The members, all from Englewood, New Jersey, consisted of Michael “Wonder Mike” Wright, Henry “Big Bank Hank” Jackson, and Guy “Master Gee” O’Brien. The three were assembled into a group by producer Sylvia Robinson, who founded Sugar Hill Records with her husband, record producer Joe Robinson. The group and the record company were named after the Sugar Hill, Harlem, neighborhood.
The Sugarhill Gang never had another U.S. hit, though it had multiple European hits, such as “Apache”, “8th Wonder” (which was performed on the American music show Soul Train in 1981), “Rapper’s Reprise (Jam Jam)”, and “Showdown” (with the Furious Five). Later in 1999, the trio reunited and recorded Jump on It! a hip hop children’s album.
In late 1978, Debbie Harry suggested that Chic’s Nile Rodgers join her and Chris Stein at a hip hop event, which at the time was a communal space taken over by teenagers with boombox stereos playing various pieces of music that performers would break dance to. Rodgers experienced this event the first time himself at a high school in the Bronx. On September 20 and 21, 1978, Blondie and Chic were playing concerts with The Clash in New York at The Palladium. When Chic started playing “Good Times”, rapper Fab Five Freddy and the members of the Sugarhill Gang (“Big Bank Hank” Jackson, Mike Wright, and “Master Gee” O’Brien), jumped up on stage and started freestyling with the band. A few weeks later, Rodgers was on the dance floor of New York club Leviticus and heard the DJ play a song which opened with Bernard Edwards’s bass line from Chic’s “Good Times”. Rodgers approached the DJ who said he was playing a record he had just bought that day in Harlem. The song turned out to be an early version of “Rapper’s Delight”, which also included a scratched version of the song’s string section. Rodgers and Edwards immediately threatened legal action over copyright, which resulted in a settlement and their being credited as co-writers. Rodgers admitted that he was originally upset with the song, but later declared it to be “one of his favorite songs of all time” and his favorite of all the tracks that sampled (or in this instance interpolated) Chic. He also stated: “As innovative and important as ‘Good Times’ was, ‘Rapper’s Delight’ was just as much, if not more so.”
A substantial portion of the early stanzas of the song’s lyrics was borrowed by Jackson from Grandmaster Caz (Curtis Fisher) who had loaned his ‘book’ to him—these include a namecheck for “Casanova Fly”, which was Caz’s full stage name. According to Wonder Mike, he had heard the phrase “hip-hop” from a cousin, leading to the opening line of “Hip-hop, hippie to the hippie, to the hip-hip-hop and you don’t stop”, whilst he described “To the bang-bang boogie, say up jump the boogie to the rhythm of the boogie, the beat” as “basically a spoken drum roll.
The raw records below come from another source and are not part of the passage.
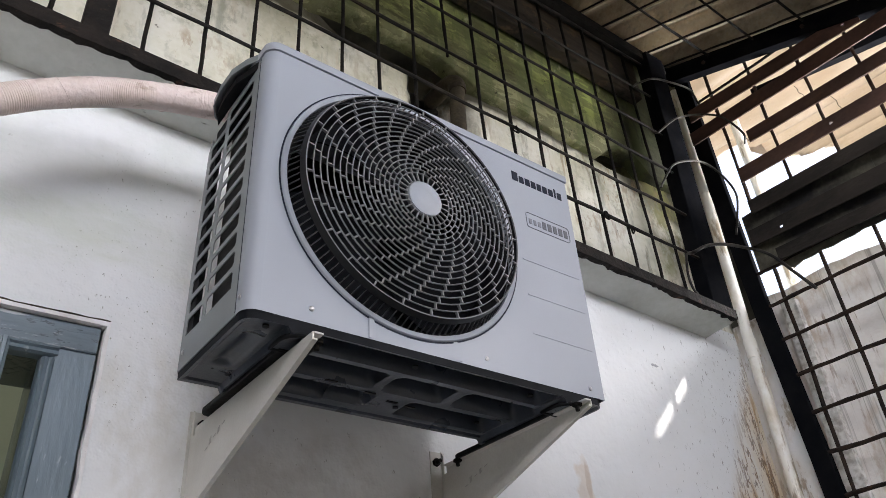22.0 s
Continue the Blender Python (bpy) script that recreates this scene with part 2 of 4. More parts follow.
stain_or_shade(M["pvc"], (0.42, 0.33, 0.20), noise_mask(M["pvc"], 6, 0.52, 0.66, (1, 1, 0.5), (4, 2, 8)), 0.6)
M["iron"] = material("black_painted_iron", (0.009, 0.0085, 0.008), 0.85, 0.0, (0.017, 0.015, 0.013), 14, bump=0.5, bump_scale=160)
stain_or_shade(M["iron"], (0.06, 0.028, 0.015), noise_mask(M["iron"], 22, 0.66, 0.74), 0.5)
M["iron"].node_tree.nodes["Principled BSDF"].inputs["Specular IOR Level"].default_value = 0.06
M["post_iron"] = material("black_post_paint", (0.006, 0.0065, 0.008), 0.6, 0.0, (0.010, 0.010, 0.011), 14, bump=0.3, bump_scale=120)
gloss(M["post_iron"], 0.0)
M["rust_iron"] = material("rust_brown_iron", (0.030, 0.019, 0.014), 0.8, 0.0, (0.014, 0.010, 0.009), 16, bump=0.6, bump_scale=150, grain=0.3)
stain_or_shade(M["rust_iron"], (0.10, 0.05, 0.028), noise_mask(M["rust_iron"], 30, 0.60, 0.68), 0.6)
M["flaky_rail"] = material("flaking_black_rail", (0.009, 0.008, 0.0075), 0.75, 0.0, (0.018, 0.014, 0.012), 18, bump=1.0, bump_scale=70, grain=0.4)
stain_or_shade(M["flaky_rail"], (0.085, 0.045, 0.028), noise_mask(M["flaky_rail"], 26, 0.62, 0.66, (1, 0.6, 1)), 0.6)
stain_or_shade(M["flaky_rail"], (0.16, 0.15, 0.14), noise_mask(M["flaky_rail"], 60, 0.68, 0.71), 0.6)
relief(M["flaky_rail"], 30, 0.006, 0.8)
gloss(M["flaky_rail"], 0.15)
M["rust_beam"] = material("rusted_steel", (0.105, 0.060, 0.050), 0.75, 0.1, (0.06, 0.038, 0.032), 7, bump=0.4, bump_scale=110, grain=0.3, stretch=(0.5, 1, 1))
stain_or_shade(M["rust_beam"], (0.13, 0.07, 0.04), noise_mask(M["rust_beam"], 18, 0.6, 0.75), 0.6)
M["soot_beam"] = material("sooty_steel", (0.016, 0.014, 0.0135), 0.7, 0.0, (0.038, 0.032, 0.028), 7, bump=0.4, bump_scale=110, grain=0.2, stretch=(0.5, 1, 1))
M["old_sheet"] = material("weathered_dark_sheet", (0.022, 0.022, 0.023), 0.6, 0.0, (0.11, 0.104, 0.080), 5, bump=0.4, bump_scale=80, grain=0.4)
M["cable"] = material("weathered_rod", (0.020, 0.019, 0.018), 0.5, 0.0, (0.045, 0.041, 0.037), 40)
M["old_iron"] = material("weathered_iron_bar", (0.009, 0.008, 0.007), 0.65, 0.0, (0.028, 0.020, 0.015), 20, (0.5, 0.72), bump=0.5, bump_scale=160, grain=0.2)
M["wood"] = material("blue_grey_painted_wood", (0.150, 0.196, 0.228), 0.30, 0.0, (0.122, 0.164, 0.195), 5, bump=0.22, bump_scale=90, grain=0.10, stretch=(1, 1, 0.2), coat=0.5, rough_var=0.08)
relief(M["wood"], 14, 0.006, 0.3, (1, 1, 0.3), 6)
stain_or_shade(M["wood"], (0.42, 0.47, 0.49), noise_mask(M["wood"], 60, 0.63, 0.67, (1, 1, 0.25)), 0.5)
stain_or_shade(M["wood"], (0.05, 0.06, 0.065), noise_mask(M["wood"], 48, 0.69, 0.71, (1, 1, 0.4), offset=(4, 2, 1)), 0.85)
M["wood_head"] = material("flaking_painted_rail", (0.160, 0.207, 0.240), 0.34, 0.0, (0.12, 0.16, 0.19), 6, bump=1.0, bump_scale=60, grain=0.3, stretch=(1, 0.14, 1), coat=0.25, rough_var=0.1)
stain_or_shade(M["wood_head"], (0.55, 0.59, 0.60), noise_mask(M["wood_head"], 45, 0.55, 0.59, (1, 0.14, 1)), 0.65)
stain_or_shade(M["wood_head"], (0.03, 0.04, 0.045), line_mask(M["wood_head"], 24, 0.006, (1, 0.16, 1), (2, 1, 4)), 0.8)
M["old_pipe"] = material("grimy_grey_pipe", (0.075, 0.062, 0.042), 0.7, 0.0, (0.026, 0.022, 0.016), 12, bump=0.4, grain=0.4)
gloss(M["old_pipe"], 0.15)
# dirtier green inner faces; their shade is put into the dark colour too
M["wood_dark_shaded"] = material("dark_glossy_wood_shaded", (0.040, 0.052, 0.050), 0.27, 0.0, (0.028, 0.037, 0.035), 6, bump=0.2, bump_scale=70, grain=0.08, stretch=(1, 1, 0.25))
M["room"] = material("room_wall_olive", (0.40, 0.41, 0.30), 0.8, 0.0, (0.35, 0.36, 0.26), 3, bump=0.1)
M["room_dark"] = material("room_timber", (0.03, 0.034, 0.032), 0.7, 0.0, (0.045, 0.05, 0.045), 9, bump=0.2)
M["floor"] = material("cement_floor", (0.26, 0.255, 0.25), 0.85, 0.0, (0.20, 0.195, 0.19), 2.5, bump=0.4, grain=0.3)
M["plain_wall"] = material("old_pale_plaster", (0.52, 0.51, 0.49), 0.85, 0.0, (0.44, 0.44, 0.42), 2.5, bump=0.3, grain=0.15)

for k in ("black", "blade", "fins", "ink", "rubber"):
    gloss(M[k], 0.02 if k == "blade" else 0.10)
for k in ("old_iron", "rust_iron", "cable", "soot_beam", "old_sheet", "rust_beam"):
    gloss(M[k], 0.18)

# house wall: white limewash; rust-brown runs and speckle towards the corner pipe
W = material("white_limewash", (0.785, 0.80, 0.815), 0.6, 0.0, (0.745, 0.76, 0.77), 2.2, bump=0.3, bump_scale=38, coat=0.0, rough_var=0.06)
slant = (0, 1.0, -0.55)
near_corner = ramp_along(W, "Y", 1.25, 1.95, 0.5, 2.0)
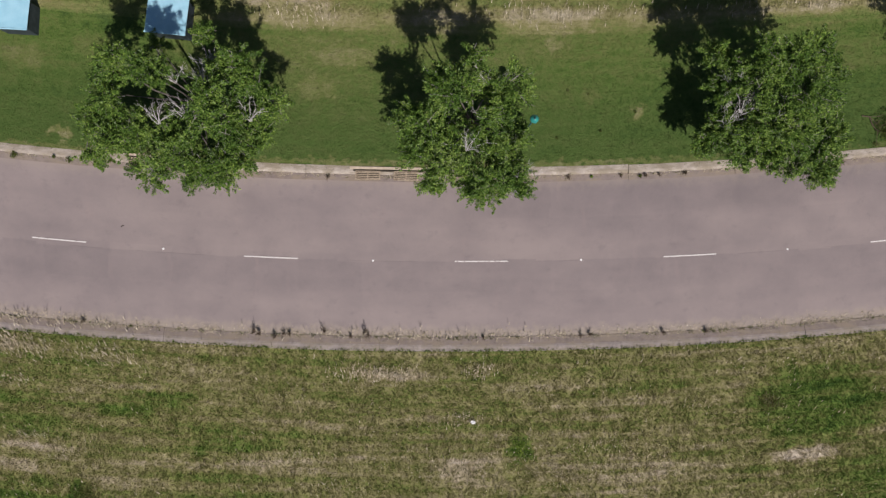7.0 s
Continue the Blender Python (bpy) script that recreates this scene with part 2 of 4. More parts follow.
def asphalt_material():
    m = Nodes("asphalt", 0.88, 0.25)
    pos = m.position()
    x, v = m.along()
    flat = m.node("CombineXYZ", [x, v, 0.0]).outputs[0]
    grain = m.noise(pos, 60, 2)
    mid = m.noise(m.scaled(flat, 0.7, 1.0), 0.42, 6, 0.62)
    lane = m.noise(m.scaled(flat, 0.035, 0.42), 1.0, 2)
    stain = m.noise(m.scaled(flat, 0.8, 1.0), 1.5, 6, 0.7)
    drips = m.noise(m.scaled(flat, 1.6, 0.35), 1.0, 4, 0.6)
    f = m.math("ADD", m.math("MULTIPLY", mid, 0.65), m.math("MULTIPLY", lane, 0.35))
    # each lane was laid on its own and has faded on its own, with a ragged joint between
    block = m.math("SNAP", x, 1.9)
    jog = m.math("MULTIPLY", m.math("SUBTRACT", m.noise(m.node("CombineXYZ", [block, 3.7, 0.0]).outputs[0], 0.83, 1), 0.5), 0.55)
    jog = m.math("ADD", jog, m.math("MULTIPLY", m.math("SUBTRACT", m.noise(flat, 0.9, 4), 0.5), 0.16))
    for line, push in ((S_LINE, 0.0), (N_LINE, 0.10)):
        near = m.math("LESS_THAN", m.math("ABSOLUTE", m.math("SUBTRACT", v, line)), 6.0)
        step = m.math("MULTIPLY", m.span(m.math("SUBTRACT", m.math("ADD", v, jog), line), -0.04, 0.04), near)
        f = m.math("ADD", f, m.math("MULTIPLY", step, m.math("ADD", push, m.math("MULTIPLY", m.math("SUBTRACT", m.noise(m.scaled(flat, 0.12, 0.0), 1.0, 2), 0.46), 0.4))))
    # the older surface by the median has bleached towards its kerb; the far lane is tarrier in the east
    f = m.math("ADD", f, m.math("MULTIPLY", m.span(v, 23.6, 20.8), m.span(v, 19.0, 20.0, 0.0, 0.13)))
    f = m.math("SUBTRACT", f, m.math("MULTIPLY", m.math("MULTIPLY", m.span(v, 25.6, 28.6), m.span(x, 5.0, 15.0)), 0.2))
    patch = m.noise(m.node("CombineXYZ", [m.math("SNAP", m.math("ADD", x, m.math("MULTIPLY", m.noise(flat, 1.4, 3), 0.6)), 3.6), m.math("SNAP", v, 2.1), 0.0]).outputs[0], 0.71, 1)
    f = m.math("ADD", f, m.math("MULTIPLY", m.math("SUBTRACT", patch, 0.5), 0.16))
    colour = m.ramp(f, [(0.28, (0.152, 0.132, 0.133)), (0.5, (0.209, 0.177, 0.173)), (0.74, (0.270, 0.227, 0.214))])
    colour = m.mix(m.span(stain, 0.52, 0.78, 0, 0.45), colour, (0.135, 0.115, 0.12, 1))
    colour = m.mix(m.span(drips, 0.55, 0.8, 0, 0.4), colour, (0.258, 0.208, 0.196, 1))
    colour = m.mix(m.span(grain, 0.35, 0.7, 0, 0.3), colour, (0.27, 0.235, 0.22, 1))
    # worn seam along the middle of both carriageways
    wob = m.math("MULTIPLY", m.math("SUBTRACT", m.noise(flat, 1.3, 3), 0.5), 0.10)
    for line in (S_LINE, N_LINE):
        off = m.math("ABSOLUTE", m.math("SUBTRACT", m.math("ADD", v, wob), line - 0.03))
        seam = m.math("MULTIPLY", m.span(off, 0.005, 0.035, 1, 0), m.span(m.noise(flat, 0.35, 2), 0.48, 0.6))
        colour = m.mix(m.math("MULTIPLY", seam, 0.22), colour, (0.07, 0.065, 0.06, 1))
    # sand swept to the gutters
    edge = None
    for a, sand, far in ((S_ROAD[1], 0.8, 0.0), (N_ROAD[0], 0.85, 0.3), (N_ROAD[1], 0.4, 0.0), (S_ROAD[0], 0.6, 0.1)):
        off = m.math("ABSOLUTE", m.math("SUBTRACT", v, a))
        one = m.span(m.math("ADD", off, m.math("MULTIPLY", m.noise(m.scaled(flat, 1.2, 1.0), 2.2, 5, 0.7), 1.5)), 0.75 + far, 1.5 + far, sand, 0)
        edge = one if edge is None else m.math("ADD", edge, one, True)
    colour = m.mix(m.math("MULTIPLY", edge, 0.72), colour, (0.33, 0.285, 0.225, 1))
    m.bump(grain, 0.35, 0.01)
    return m.done(colour)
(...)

I liked the percussive sound of the letter B”. The line “Now what you hear is not a test, I’m rappin’ to the beat”, was inspired by the introduction to The Outer Limits (“There is nothing wrong with your television set. Do not attempt to adjust the picture”).
Before the “Good Times” background starts, the intro to the recording is an interpolation of “Here Comes That Sound Again” by British studio group Love De-Luxe, a dance hit in 1979.
According to Oliver Wang, author of the 2003 Classic Material: The Hip-Hop Album Guide, recording artist (“Pillow Talk”) and studio owner Sylvia Robinson had trouble finding anyone willing to record a rap song. Most of the rappers who performed in clubs did not want to record, as many practitioners believed the style was for live performances only. It is said that Robinson’s son heard Big Bank Hank in a pizza place. According to Master Gee, Hank auditioned for Robinson in front of the pizza parlour where he worked, whilst Gee himself auditioned in Robinson’s car. A live band was used to record most of the backing track, including members of the group “Positive Force”: Albert Pittman, Bernard Roland, Moncy Smith, and Bryan Horton.